**** SUPPLIED DATA

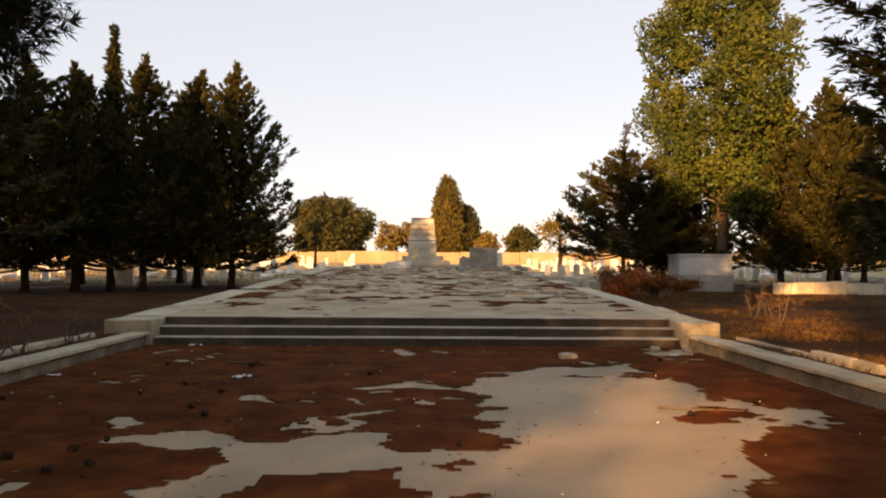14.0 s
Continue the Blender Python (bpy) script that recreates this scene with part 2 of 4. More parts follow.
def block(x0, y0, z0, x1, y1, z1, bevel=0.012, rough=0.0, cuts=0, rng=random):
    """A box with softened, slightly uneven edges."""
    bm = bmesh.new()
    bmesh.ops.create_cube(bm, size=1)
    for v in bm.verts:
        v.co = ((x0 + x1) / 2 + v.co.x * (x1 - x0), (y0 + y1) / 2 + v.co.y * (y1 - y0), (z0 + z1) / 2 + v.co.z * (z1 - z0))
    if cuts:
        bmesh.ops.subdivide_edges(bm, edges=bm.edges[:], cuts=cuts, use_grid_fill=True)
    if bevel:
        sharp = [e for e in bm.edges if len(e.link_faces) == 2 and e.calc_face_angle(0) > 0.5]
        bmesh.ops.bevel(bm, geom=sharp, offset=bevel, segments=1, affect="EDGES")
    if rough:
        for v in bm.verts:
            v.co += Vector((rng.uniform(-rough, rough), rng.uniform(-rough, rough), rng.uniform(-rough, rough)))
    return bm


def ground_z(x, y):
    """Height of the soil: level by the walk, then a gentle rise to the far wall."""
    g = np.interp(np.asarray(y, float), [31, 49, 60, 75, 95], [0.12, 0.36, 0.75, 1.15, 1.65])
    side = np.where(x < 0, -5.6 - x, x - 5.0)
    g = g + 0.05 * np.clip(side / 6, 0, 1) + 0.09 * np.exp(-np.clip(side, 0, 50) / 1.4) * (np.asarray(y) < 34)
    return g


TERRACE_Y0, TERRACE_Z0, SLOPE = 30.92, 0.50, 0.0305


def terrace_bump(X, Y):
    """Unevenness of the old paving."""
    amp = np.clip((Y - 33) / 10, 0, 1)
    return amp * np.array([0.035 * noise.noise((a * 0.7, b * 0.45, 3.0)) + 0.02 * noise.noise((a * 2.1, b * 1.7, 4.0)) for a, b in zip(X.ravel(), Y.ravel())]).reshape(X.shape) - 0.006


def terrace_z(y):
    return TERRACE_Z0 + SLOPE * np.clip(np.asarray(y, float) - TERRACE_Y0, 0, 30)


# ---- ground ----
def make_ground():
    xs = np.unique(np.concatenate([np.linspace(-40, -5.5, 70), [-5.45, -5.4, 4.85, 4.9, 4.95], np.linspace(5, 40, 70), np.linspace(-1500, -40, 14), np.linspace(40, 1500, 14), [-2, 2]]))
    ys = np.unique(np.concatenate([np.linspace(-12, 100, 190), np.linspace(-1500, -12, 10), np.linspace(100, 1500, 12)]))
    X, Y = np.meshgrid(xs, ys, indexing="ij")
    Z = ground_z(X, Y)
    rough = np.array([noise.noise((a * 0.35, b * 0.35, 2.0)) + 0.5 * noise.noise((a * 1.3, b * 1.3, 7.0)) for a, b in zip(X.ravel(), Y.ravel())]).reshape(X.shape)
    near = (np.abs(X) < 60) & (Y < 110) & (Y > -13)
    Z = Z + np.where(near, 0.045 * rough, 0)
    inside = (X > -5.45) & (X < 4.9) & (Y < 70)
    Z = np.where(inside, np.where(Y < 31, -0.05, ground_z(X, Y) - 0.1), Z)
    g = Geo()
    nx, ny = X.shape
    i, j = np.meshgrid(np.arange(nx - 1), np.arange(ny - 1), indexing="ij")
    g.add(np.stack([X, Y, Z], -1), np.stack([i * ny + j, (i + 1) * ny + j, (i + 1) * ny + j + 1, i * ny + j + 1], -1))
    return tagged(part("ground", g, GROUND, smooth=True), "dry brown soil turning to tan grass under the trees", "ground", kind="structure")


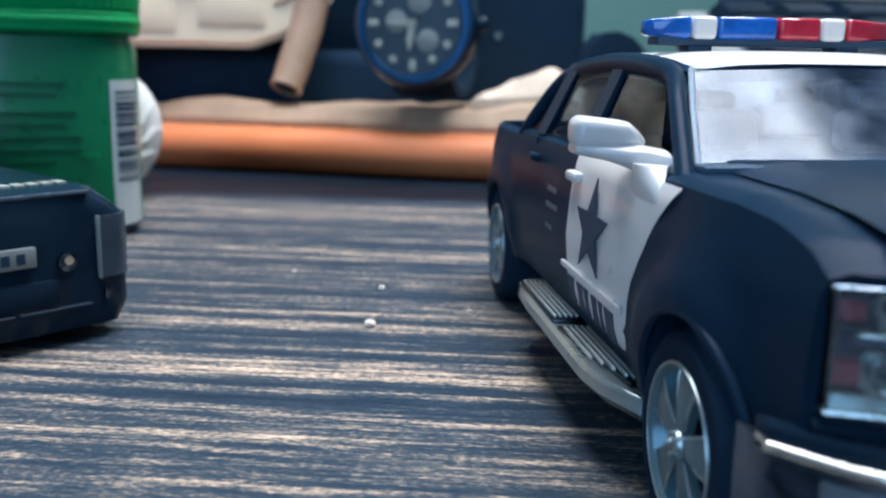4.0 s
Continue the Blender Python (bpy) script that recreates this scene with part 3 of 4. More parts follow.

********

Leave out the pictures and copy the rest of the material above exactly.

■ FINISHED ANSWER:
14.0 s
Continue the Blender Python (bpy) script that recreates this scene with part 2 of 4. More parts follow.
def block(x0, y0, z0, x1, y1, z1, bevel=0.012, rough=0.0, cuts=0, rng=random):
    """A box with softened, slightly uneven edges."""
    bm = bmesh.new()
    bmesh.ops.create_cube(bm, size=1)
    for v in bm.verts:
        v.co = ((x0 + x1) / 2 + v.co.x * (x1 - x0), (y0 + y1) / 2 + v.co.y * (y1 - y0), (z0 + z1) / 2 + v.co.z * (z1 - z0))
    if cuts:
        bmesh.ops.subdivide_edges(bm, edges=bm.edges[:], cuts=cuts, use_grid_fill=True)
    if bevel:
        sharp = [e for e in bm.edges if len(e.link_faces) == 2 and e.calc_face_angle(0) > 0.5]
        bmesh.ops.bevel(bm, geom=sharp, offset=bevel, segments=1, affect="EDGES")
    if rough:
        for v in bm.verts:
            v.co += Vector((rng.uniform(-rough, rough), rng.uniform(-rough, rough), rng.uniform(-rough, rough)))
    return bm


def ground_z(x, y):
    """Height of the soil: level by the walk, then a gentle rise to the far wall."""
    g = np.interp(np.asarray(y, float), [31, 49, 60, 75, 95], [0.12, 0.36, 0.75, 1.15, 1.65])
    side = np.where(x < 0, -5.6 - x, x - 5.0)
    g = g + 0.05 * np.clip(side / 6, 0, 1) + 0.09 * np.exp(-np.clip(side, 0, 50) / 1.4) * (np.asarray(y) < 34)
    return g


TERRACE_Y0, TERRACE_Z0, SLOPE = 30.92, 0.50, 0.0305


def terrace_bump(X, Y):
    """Unevenness of the old paving."""
    amp = np.clip((Y - 33) / 10, 0, 1)
    return amp * np.array([0.035 * noise.noise((a * 0.7, b * 0.45, 3.0)) + 0.02 * noise.noise((a * 2.1, b * 1.7, 4.0)) for a, b in zip(X.ravel(), Y.ravel())]).reshape(X.shape) - 0.006


def terrace_z(y):
    return TERRACE_Z0 + SLOPE * np.clip(np.asarray(y, float) - TERRACE_Y0, 0, 30)


# ---- ground ----
def make_ground():
    xs = np.unique(np.concatenate([np.linspace(-40, -5.5, 70), [-5.45, -5.4, 4.85, 4.9, 4.95], np.linspace(5, 40, 70), np.linspace(-1500, -40, 14), np.linspace(40, 1500, 14), [-2, 2]]))
    ys = np.unique(np.concatenate([np.linspace(-12, 100, 190), np.linspace(-1500, -12, 10), np.linspace(100, 1500, 12)]))
    X, Y = np.meshgrid(xs, ys, indexing="ij")
    Z = ground_z(X, Y)
    rough = np.array([noise.noise((a * 0.35, b * 0.35, 2.0)) + 0.5 * noise.noise((a * 1.3, b * 1.3, 7.0)) for a, b in zip(X.ravel(), Y.ravel())]).reshape(X.shape)
    near = (np.abs(X) < 60) & (Y < 110) & (Y > -13)
    Z = Z + np.where(near, 0.045 * rough, 0)
    inside = (X > -5.45) & (X < 4.9) & (Y < 70)
    Z = np.where(inside, np.where(Y < 31, -0.05, ground_z(X, Y) - 0.1), Z)
    g = Geo()
    nx, ny = X.shape
    i, j = np.meshgrid(np.arange(nx - 1), np.arange(ny - 1), indexing="ij")
    g.add(np.stack([X, Y, Z], -1), np.stack([i * ny + j, (i + 1) * ny + j, (i + 1) * ny + j + 1, i * ny + j + 1], -1))
    return tagged(part("ground", g, GROUND, smooth=True), "dry brown soil turning to tan grass under the trees", "ground", kind="structure")


4.0 s
Continue the Blender Python (bpy) script that recreates this scene with part 3 of 4. More parts follow.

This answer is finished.